Consider supporting RHEL?
Right now, there's no support for provisioning RHEL-based hosts/containers and registering them. By its very nature, redhat-ci is more targeted at upstream work, which usually means Fedora/CentOS anyway. Though there could be use cases for provisioning RHEL userspaces too.
I've been avoiding this because I didn't want to deal with the risk factor of leaking subscription data, though there might be safe ways to do this, e.g. creating temporary stage accounts that last the duration of the test run.
leaking subscription data
Perhaps the duration of the subscription only lasts until build/test commands start. In other words, package install is permitted, but then the system is unsubscribed and unregistered. Then the only place it's possible to run commands (that could expose the subscription or host certs) is from a script embedded in an RPM. However, those certs. would soon be invalidated when the packaging section ended (or there was an error or timeout).
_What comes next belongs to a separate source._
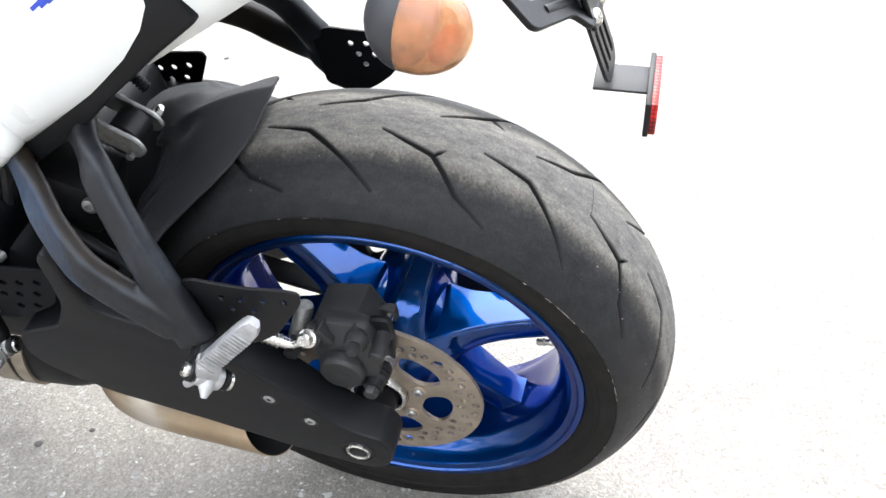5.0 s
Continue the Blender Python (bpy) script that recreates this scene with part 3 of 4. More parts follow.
def build_tyre_details(wheel):
    # a fine crack across the crown between two grooves
    bm = bmesh.new()
    rng = random.Random(4)
    prev = None
    for k in range(23):
        x = -0.0205 + 0.041 * k / 22
        a = 43.1 - 0.8 * k / 22 + rng.uniform(-0.12, 0.12)
        w = 0.07 + 0.05 * rng.random()
        r = tread_radius(x) + 0.00025
        pair = [bm.verts.new(polar(r, a - w, x)), bm.verts.new(polar(r, a + w, x))]
        if prev:
            bm.faces.new((prev[0], prev[1], pair[1], pair[0]))
        prev = pair
    part("crack", bm, GROOVE, wheel, "fine crack across the worn tread")
    # ragged flash of pale rubber where tread and sidewall meet, and loose grit
    verts, faces = [], []
    rng = np.random.default_rng(3)

    def shred(p, a, s, long):
        out, base = polar(1, a), len(verts)
        tang = Vector((0, -math.cos(radians(a)), -math.sin(radians(a))))
        lean = Vector((1, 0, 0)) * rng.uniform(-0.3, 0.3) + out * rng.uniform(-0.4, 0.4)
        for d in ((tang + lean) * s * long, Vector((1, 0, 0)) * s + out * s * 0.5, -(tang + lean) * s * long, Vector((-1, 0, 0)) * s - out * s * 0.5, out * s + Vector((-s, 0, 0))):
            verts.append(tuple(p + d))
        faces.extend([(base, base + 1, base + 4), (base + 1, base + 2, base + 4), (base + 2, base + 3, base + 4), (base + 3, base, base + 4)])

    for k in range(2600):
        a, sign = rng.uniform(-40, 150), -1 if k % 4 else 1
        wear = noise.noise(Vector((a * 0.07, sign, 2))) + 0.7 * noise.noise(Vector((a * 0.5, sign, 5))) + 0.25 * math.exp(-((a - 55) / 22) ** 2)
        if wear < 0.34:
            continue
        wander = 0.0006 * noise.noise(Vector((a * 0.9, sign, 9)))
        shred(polar(0.2578 + wander + rng.normal(0, 0.00016), a, sign * 0.0890), a, rng.uniform(0.00012, 0.00034), rng.uniform(2.0, 5.0))
    for k in range(70):
        a, x = rng.uniform(-30, 140), rng.uniform(-0.075, 0.075)
        shred(polar(tread_radius(x) + 0.0002, a, x), a, rng.uniform(0.0003, 0.0007), rng.uniform(1.0, 2.0))
    me = bpy.data.meshes.new("grit")
    me.from_pydata(verts, [], faces)
    ob = part("grit", me, GLUE, wheel, "shreds of rubber and grit on the tread edge")
    tagged(ob, kind="stuff")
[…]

Otherwise, the only thing you need to protect is any logs of the 'subscription-manager' command itself. That's easily done by feeding it's --username, --password, and --org parameters with values from short-lived files or env. vars. Then, to be safe, kill root's .bash_history (from a separate shell).
I think there's even a subscription-manager "reset" option that will wipe out all traces of the system's cert. Combine all that with your short-lived credentials idea, and there's multiple-layers of protection against leaks.
Saw a demo that made me think this issue is solved, no?